>> start

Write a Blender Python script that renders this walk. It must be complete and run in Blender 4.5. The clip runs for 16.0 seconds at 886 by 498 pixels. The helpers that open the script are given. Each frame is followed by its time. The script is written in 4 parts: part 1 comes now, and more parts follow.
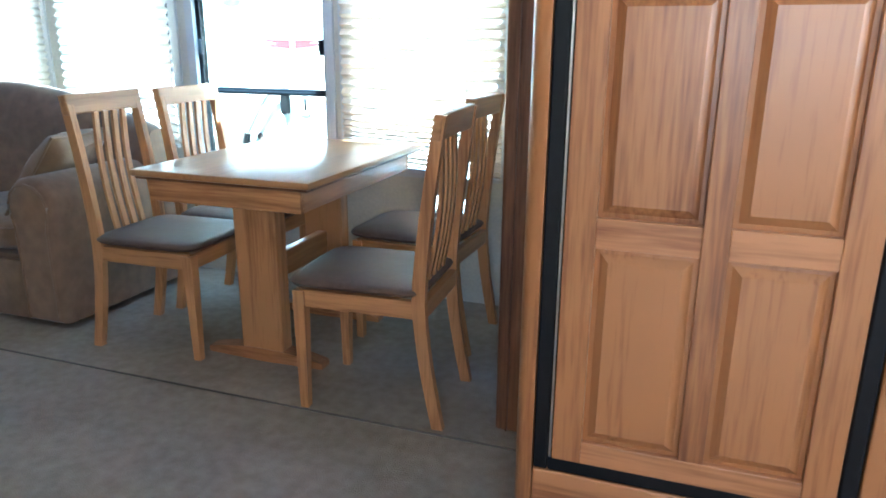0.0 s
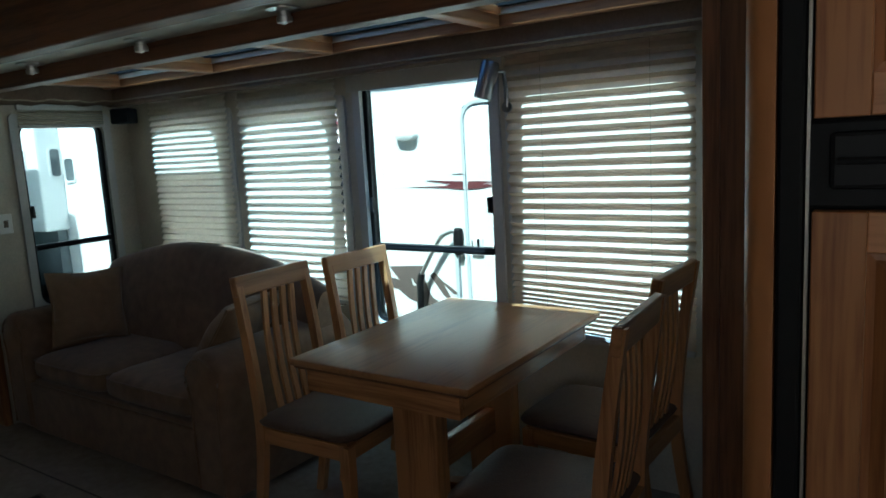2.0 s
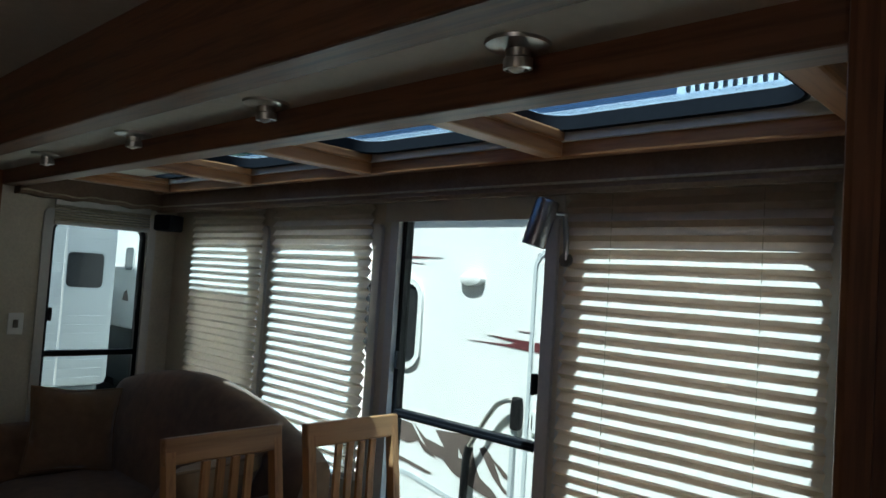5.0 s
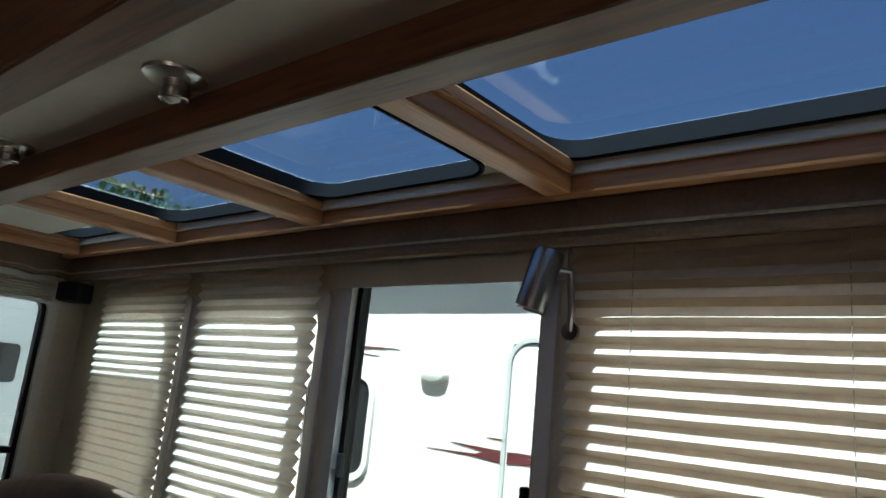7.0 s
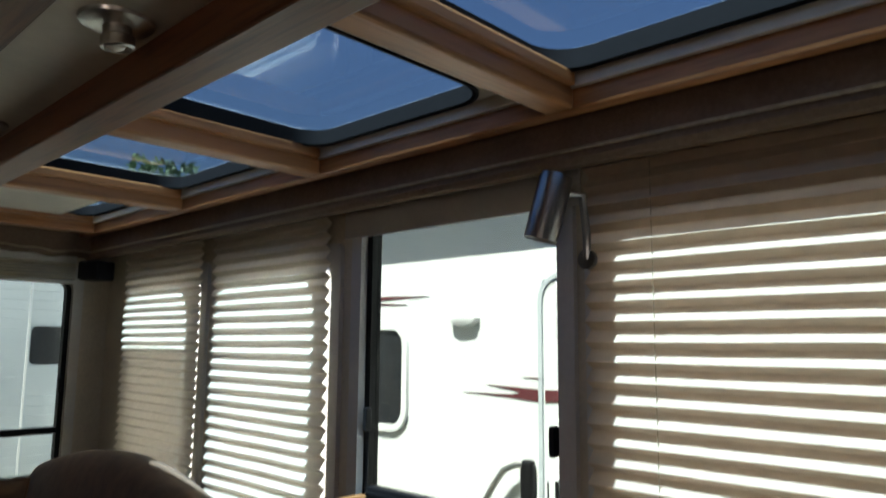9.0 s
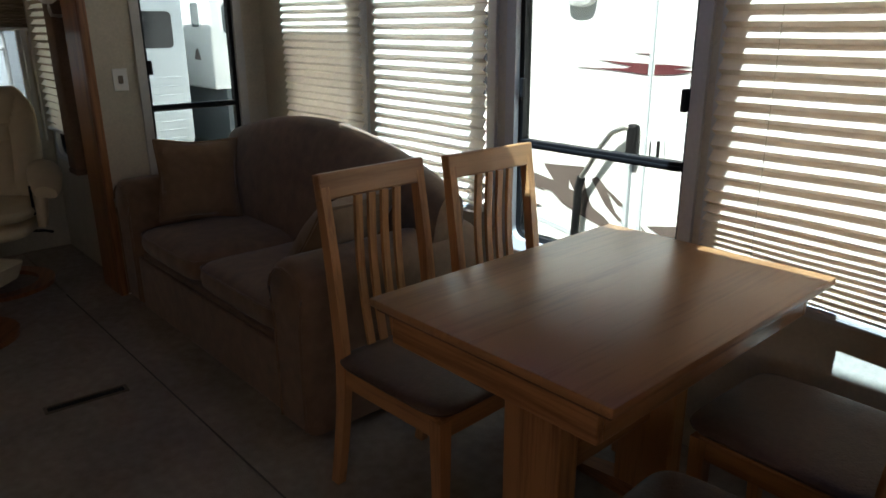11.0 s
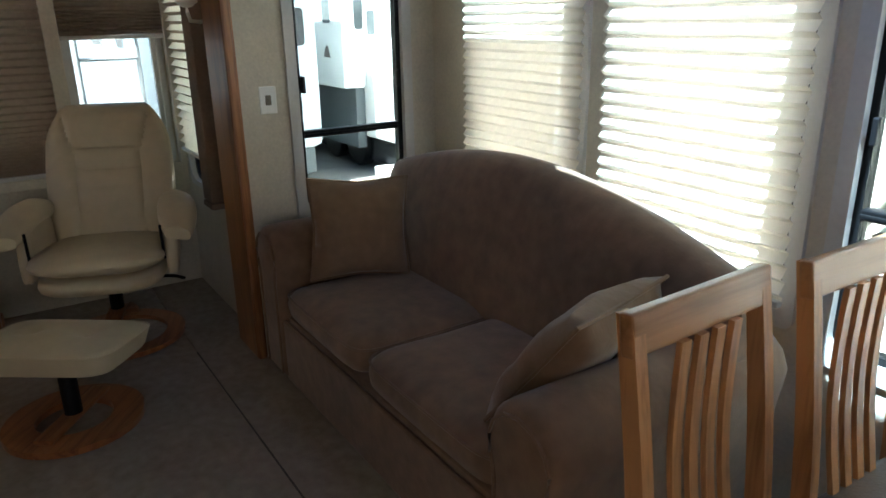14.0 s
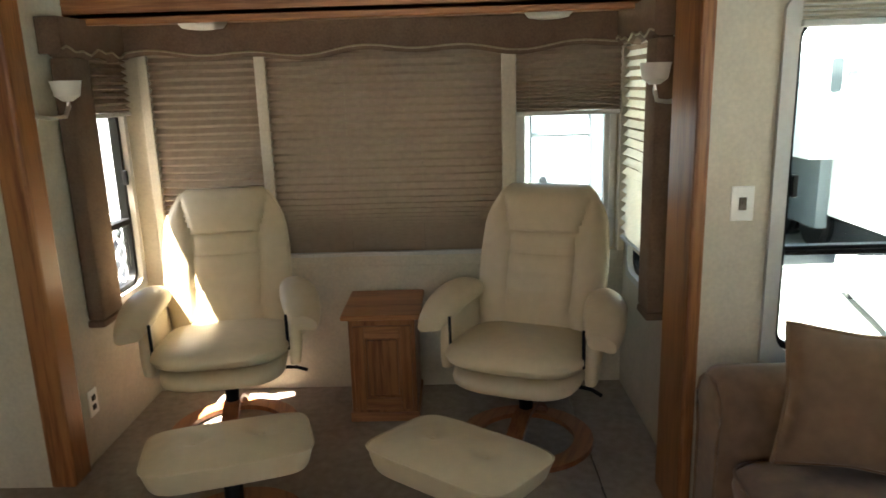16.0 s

>> end
>> start

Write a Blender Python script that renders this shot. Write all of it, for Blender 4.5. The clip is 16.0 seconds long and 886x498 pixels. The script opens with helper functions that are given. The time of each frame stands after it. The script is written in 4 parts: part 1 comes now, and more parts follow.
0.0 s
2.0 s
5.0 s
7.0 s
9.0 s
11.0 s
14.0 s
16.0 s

>> end

*Exercise details*. Identify and copy lines that hold the string "time".

*The solution*.
Write a Blender Python script that renders this walk. It must be complete and run in Blender 4.5. The clip runs for 16.0 seconds at 886 by 498 pixels. The helpers that open the script are given. Each frame is followed by its time. The script is written in 4 parts: part 1 comes now, and more parts follow.
Write a Blender Python script that renders this shot. Write all of it, for Blender 4.5. The clip is 16.0 seconds long and 886x498 pixels. The script opens with helper functions that are given. The time of each frame stands after it. The script is written in 4 parts: part 1 comes now, and more parts follow.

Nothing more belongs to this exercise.